Dun nodded quickly. “Yes, Doctor. What is it?”

“I presume you ate after the other officer did?”

“Yes, that’s so.”

“How long after?”

Dun’s eyes narrowed. “About half an hour, I’d say. Maybe a little more, but not much.” The point of the doctor’s question suddenly hit him. He sat upright with a jerk and slapped the top of the control column with the flat of his hand. “Holy smoke, that’s right. I had fish too.”

“D’you feel all right?”

The captain nodded. “Yes. Yes, I feel okay.”

“Good.” Relief showed in Baird’s voice. “As soon as I’ve got my bag I’ll give you an emetic.”

“Will that get rid of it?”

“Depends. You can’t have digested it all yet. Anyway, it doesn’t follow that everyone who ate fish will be affected — logic doesn’t enter into these things. You could be the one to avoid trouble.”

“I’d better be,” muttered Dun, staring now into the moonglow ahead.

“Now listen,” said Baird. “Is there any way of locking the controls of this airplane?”

“Why yes,” said Dun. “There’s the automatic pilot. But that wouldn’t get us down—”

“I suggest you switch it on, or whatever you do, just in case. If you do happen to feel ill, yell for me immediately. I don’t know that I can do much, but if you do get any symptoms they’ll come on fast.”

The knuckles of Dun’s hands gleamed white as he gripped the control column. “Okay,” he said quietly. “What about Miss Benson, the stewardess?”

“She’s all right. She had meat.”

“Well, that’s something. Look, for heaven’s sake hurry with that emetic. I can’t take any chances, flying this ship.”

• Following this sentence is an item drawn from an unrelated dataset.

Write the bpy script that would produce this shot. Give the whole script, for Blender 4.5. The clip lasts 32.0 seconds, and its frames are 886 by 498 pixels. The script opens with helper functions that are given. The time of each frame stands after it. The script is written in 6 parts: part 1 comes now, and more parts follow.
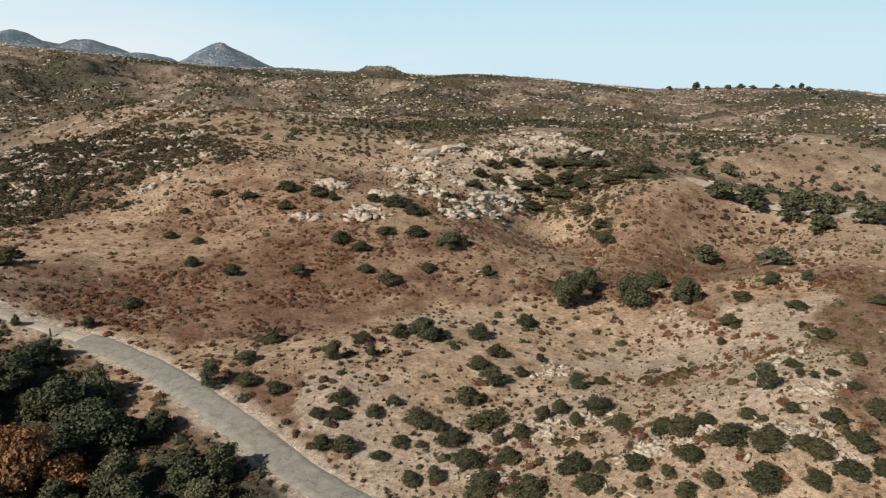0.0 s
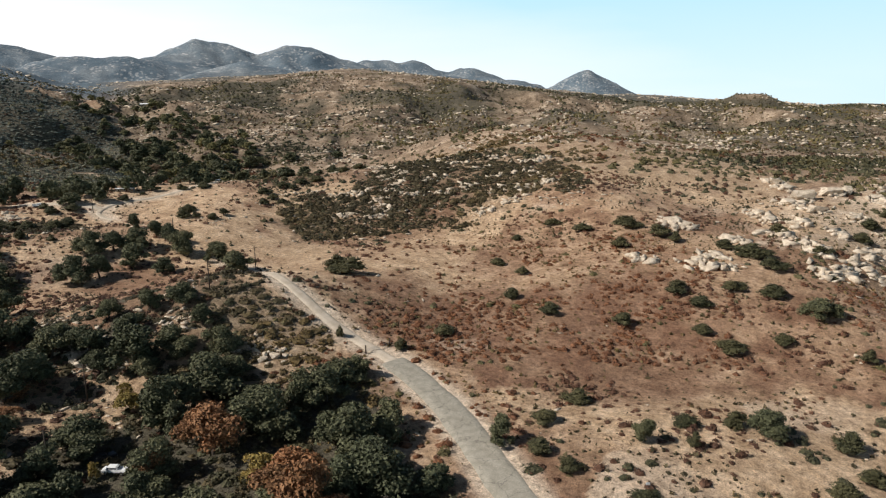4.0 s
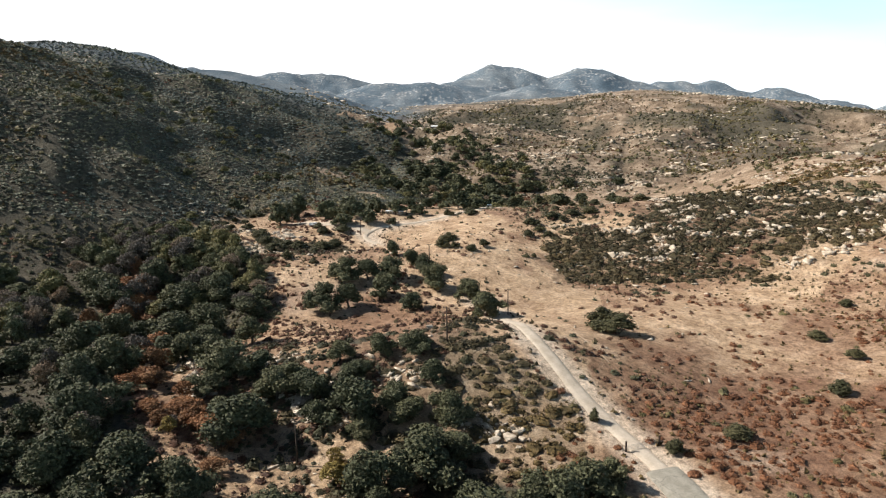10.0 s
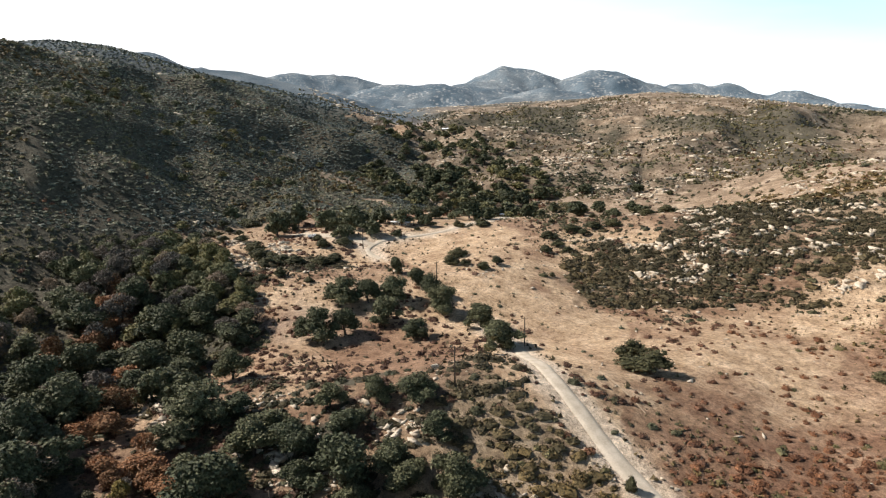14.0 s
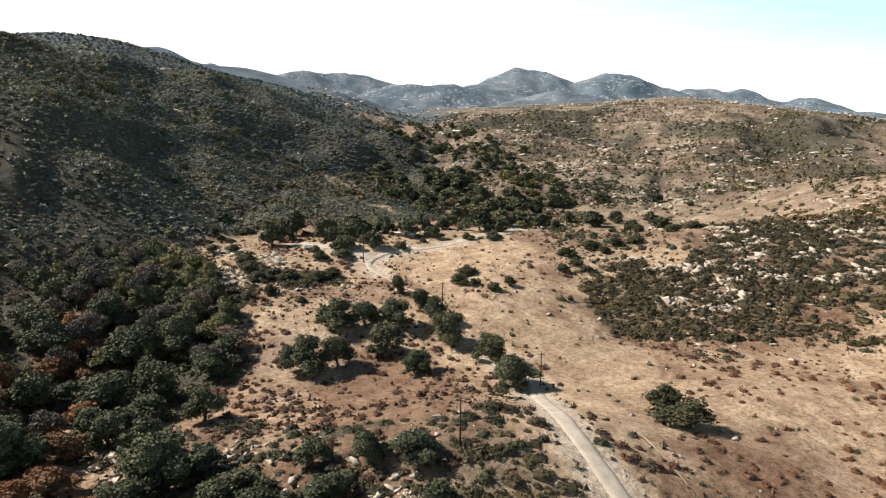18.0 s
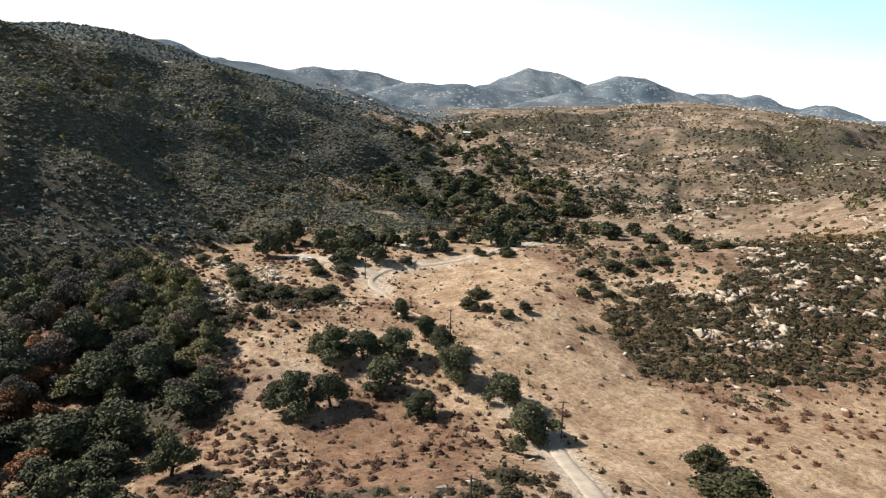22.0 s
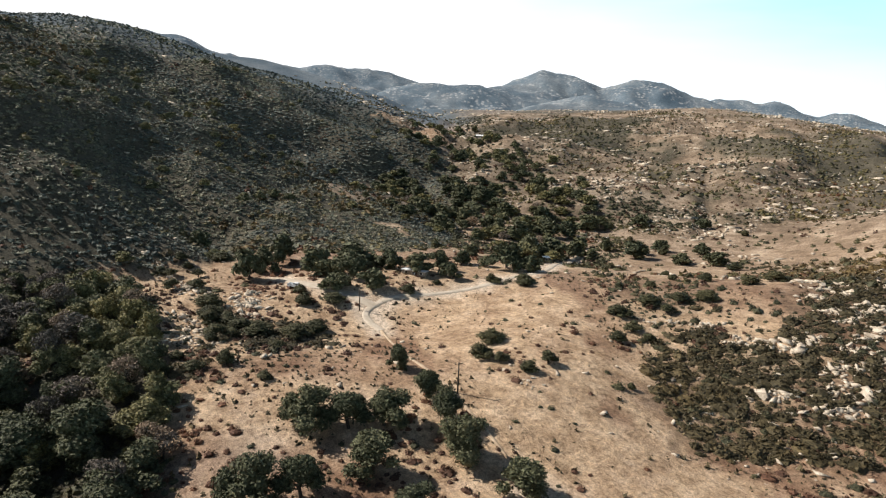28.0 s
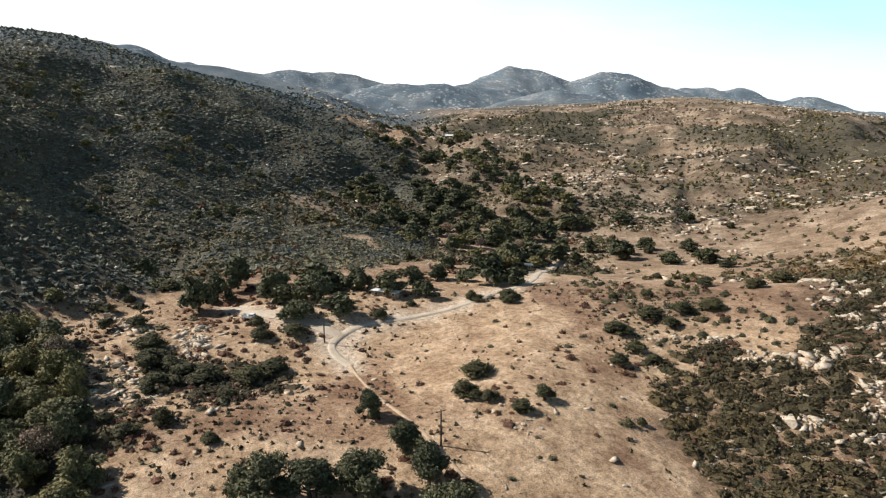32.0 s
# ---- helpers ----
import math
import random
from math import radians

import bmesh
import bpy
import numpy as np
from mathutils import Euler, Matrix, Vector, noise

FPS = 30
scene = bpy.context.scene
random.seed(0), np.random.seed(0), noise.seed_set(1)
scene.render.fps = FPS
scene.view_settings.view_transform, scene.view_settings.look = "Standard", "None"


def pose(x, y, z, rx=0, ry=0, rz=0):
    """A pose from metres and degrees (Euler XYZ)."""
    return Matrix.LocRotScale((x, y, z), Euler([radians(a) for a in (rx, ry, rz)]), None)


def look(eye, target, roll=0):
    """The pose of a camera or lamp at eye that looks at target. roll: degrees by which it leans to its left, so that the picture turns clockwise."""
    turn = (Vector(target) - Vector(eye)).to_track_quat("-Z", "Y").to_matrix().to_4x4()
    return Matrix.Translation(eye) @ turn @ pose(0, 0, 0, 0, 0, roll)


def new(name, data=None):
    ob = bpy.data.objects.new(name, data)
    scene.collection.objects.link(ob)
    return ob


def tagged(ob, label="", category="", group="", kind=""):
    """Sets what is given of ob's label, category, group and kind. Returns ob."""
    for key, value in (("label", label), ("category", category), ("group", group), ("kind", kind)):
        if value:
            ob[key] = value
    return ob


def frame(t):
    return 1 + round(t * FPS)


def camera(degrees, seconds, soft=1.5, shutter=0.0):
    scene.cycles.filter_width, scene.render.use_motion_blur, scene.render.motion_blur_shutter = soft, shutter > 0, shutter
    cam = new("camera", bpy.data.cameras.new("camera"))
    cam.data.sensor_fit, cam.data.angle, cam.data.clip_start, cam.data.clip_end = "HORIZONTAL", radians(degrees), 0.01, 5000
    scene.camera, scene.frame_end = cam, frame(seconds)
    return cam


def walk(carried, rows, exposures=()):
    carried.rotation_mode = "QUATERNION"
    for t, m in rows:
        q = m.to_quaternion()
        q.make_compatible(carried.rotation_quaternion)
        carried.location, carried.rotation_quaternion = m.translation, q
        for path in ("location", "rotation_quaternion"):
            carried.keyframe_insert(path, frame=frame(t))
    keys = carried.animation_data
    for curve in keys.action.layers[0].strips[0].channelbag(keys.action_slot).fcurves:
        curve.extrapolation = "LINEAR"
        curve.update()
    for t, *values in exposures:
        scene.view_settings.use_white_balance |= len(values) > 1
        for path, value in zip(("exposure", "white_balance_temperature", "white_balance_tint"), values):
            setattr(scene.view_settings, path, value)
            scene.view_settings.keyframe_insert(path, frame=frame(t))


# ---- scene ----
def aim(x, y, z, yaw, pitch, roll):
    """A camera pose from a place, a heading to the left of +y, a tilt and a roll."""
    return Matrix.Translation((x, y, z)) @ pose(0, 0, 0, 90 + pitch, 0, yaw) @ pose(0, 0, 0, 0, 0, roll)


cam = camera(63.64, 32.0, soft=1.2)
PATH = [
    (0.0, (0.02, -0.08, 78.03, 0.00, -15.86, -0.28)),
    (0.5, (0.53, 3.30, 77.92, 4.22, -15.58, -0.37)),
    (1.0, (0.88, 6.85, 77.73, 7.91, -15.31, -0.41)),
    (1.5, (0.96, 10.47, 77.49, 10.76, -15.08, -0.46)),
    (2.0, (0.79, 14.09, 77.24, 13.86, -14.81, -0.49)),
    (2.5, (0.47, 17.69, 77.01, 17.01, -14.55, -0.51)),
    (3.0, (0.01, 21.23, 76.80, 20.03, -14.26, -0.53)),
    (3.5, (-0.58, 24.72, 76.56, 24.10, -13.91, -0.56)),
    (5.5, (-4.68, 37.88, 75.83, 37.86, -12.68, -0.65)),
    (6.0, (-6.28, 41.05, 75.71, 41.13, -12.37, -0.63)),
    (6.5, (-8.04, 44.17, 75.62, 44.26, -12.08, -0.59)),
    (7.0, (-9.95, 47.27, 75.54, 47.47, -11.81, -0.55)),
    (7.5, (-11.99, 50.36, 75.43, 49.77, -11.61, -0.51)),
    (8.0, (-14.21, 53.41, 75.28, 49.97, -11.57, -0.70)),
    (8.5, (-16.64, 56.41, 75.10, 50.09, -11.56, -0.85)),
    (9.0, (-19.15, 59.29, 74.94, 50.27, -11.51, -1.00)),
    (9.5, (-21.67, 61.97, 74.83, 50.39, -11.49, -1.11)),
    (10.0, (-24.18, 64.45, 74.78, 50.54, -11.47, -1.22)),
    (10.5, (-26.70, 66.80, 74.77, 50.64, -11.44, -1.31)),
    (11.0, (-29.25, 69.12, 74.79, 50.80, -11.40, -1.39)),
    (11.5, (-31.87, 71.44, 74.82, 50.86, -11.38, -1.30)),
    (12.0, (-34.55, 73.77, 74.85, 50.98, -11.33, -1.27)),
    (12.5, (-37.23, 76.03, 74.93, 51.10, -11.33, -1.30)),
    (13.0, (-39.87, 78.20, 75.06, 51.19, -11.34, -1.11)),
    (13.5, (-42.46, 80.34, 75.21, 51.29, -11.35, -0.96)),
    (14.0, (-44.94, 82.44, 75.39, 51.41, -11.34, -0.97)),
    (14.5, (-47.27, 84.44, 75.66, 51.54, -11.37, -0.86)),
    (16.5, (-57.28, 92.69, 76.24, 52.01, -11.32, -0.73)),
    (17.0, (-59.81, 94.72, 76.27, 52.13, -11.31, -0.79)),
    (17.5, (-62.34, 96.72, 76.31, 52.03, -11.28, 0.02)),
    (18.0, (-64.86, 98.75, 76.36, 52.09, -11.30, 0.12)),
    (18.5, (-67.39, 100.87, 76.40, 52.25, -11.31, 0.14)),
    (19.0, (-69.96, 103.04, 76.48, 52.38, -11.31, 0.11)),
    (19.5, (-72.53, 105.19, 76.60, 52.42, -11.32, 0.36)),
    (20.0, (-75.02, 107.22, 76.78, 52.41, -11.28, 0.86)),
    (20.5, (-77.37, 108.91, 77.13, 52.44, -11.27, 1.05)),
    (21.0, (-79.63, 110.21, 77.65, 52.56, -11.33, 1.14)),
    (21.5, (-81.94, 111.41, 78.15, 52.61, -11.38, 1.24)),
    (22.0, (-84.44, 112.88, 78.47, 52.65, -11.41, 1.42)),
    (22.5, (-87.07, 114.67, 78.60, 52.72, -11.40, 1.46)),
    (23.0, (-89.69, 116.61, 78.71, 52.83, -11.38, 1.47)),
    (23.5, (-92.29, 118.57, 78.83, 52.95, -11.38, 1.46)),
    (24.0, (-94.96, 120.53, 78.95, 53.00, -11.38, 1.52)),
    (24.5, (-97.69, 122.50, 79.05, 53.02, -11.39, 1.54)),
    (25.0, (-100.35, 124.48, 79.13, 53.07, -11.37, 1.55)),
    (25.5, (-102.91, 126.47, 79.21, 53.19, -11.37, 1.55)),
    (27.5, (-113.31, 134.90, 79.38, 53.36, -11.37, 2.45)),
    (28.0, (-116.01, 136.88, 79.45, 53.41, -11.39, 2.48)),
    (28.5, (-118.66, 138.85, 79.51, 53.48, -11.35, 2.42)),
    (29.0, (-121.26, 140.81, 79.56, 53.56, -11.35, 2.35)),
    (29.5, (-123.86, 142.84, 79.54, 53.65, -11.33, 2.34)),
    (30.0, (-126.50, 144.96, 79.46, 54.40, -11.26, -0.09)),
    (30.5, (-129.15, 147.10, 79.38, 54.18, -11.24, -0.32)),
    (31.0, (-131.79, 149.16, 79.35, 52.96, -11.30, -0.22)),
    (31.5, (-134.39, 151.13, 79.36, 52.06, -11.33, -0.07)),
    (32.0, (-136.90, 153.05, 79.40, 51.34, -11.36, 0.00)),
]
walk(cam, [(t, aim(*p)) for t, p in PATH], exposures=[(0.0, -0.16), (3.5, 0.02), (6.0, 0.38), (13.0, 0.56), (20.0, 0.50), (32.0, 0.38)])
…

“Benson is hurrying. Unless I’m mistaken there are at least two people back there in a state of deep shock. One more thing,” Baird said, looking straight at the captain. “Are you absolutely certain that we’ve no other course but to go on?”

“Certain,” answered Dun instantly. “I’ve checked and double-checked. Thick cloud and ground fog until the other side of the mountains. Calgary, Edmonton, Lethbridge — all closed to traffic. That’s routine, when ground visibility is zero. In the normal way, it wouldn’t worry us.”

“Well, it worries us now.”

The doctor stepped back to leave, but Dun shot at him, “Just a minute.” As the doctor paused, he went on, “I’m in charge of this flight and I must know the facts. Lay it on the line. What are the chances that I’ll be all right?”

Baird shook his head angrily, his composure momentarily deserting him. “I wouldn’t know,” he said savagely. “You just can’t apply any rules to a thing like this.”

He was halted again before he could leave the flight deck.

“Oh, Doctor.”

“Yes?”

“Glad you’re aboard.”

Baird left without another word. Dun took a deep breath, thinking over what had been said and searching in his mind for a possible course of action. Not for the first time in his flying career, he felt himself in the grip of an acute sense of apprehension, only this time his awareness of his responsibility for the safety of a huge, complex aircraft and nearly sixty lives was tinged with a sudden icy premonition of disaster. Was this, then, what it felt like? Older pilots, those who had been in combat in the war, always maintained that if you kept at the game long enough you’d buy it in the end. How was it that in the space of half an hour a normal, everyday, routine flight, carrying a crowd of happy football fans, could change into a nightmare nearly four miles above the earth, something that would shriek across the front pages of a hundred newspapers?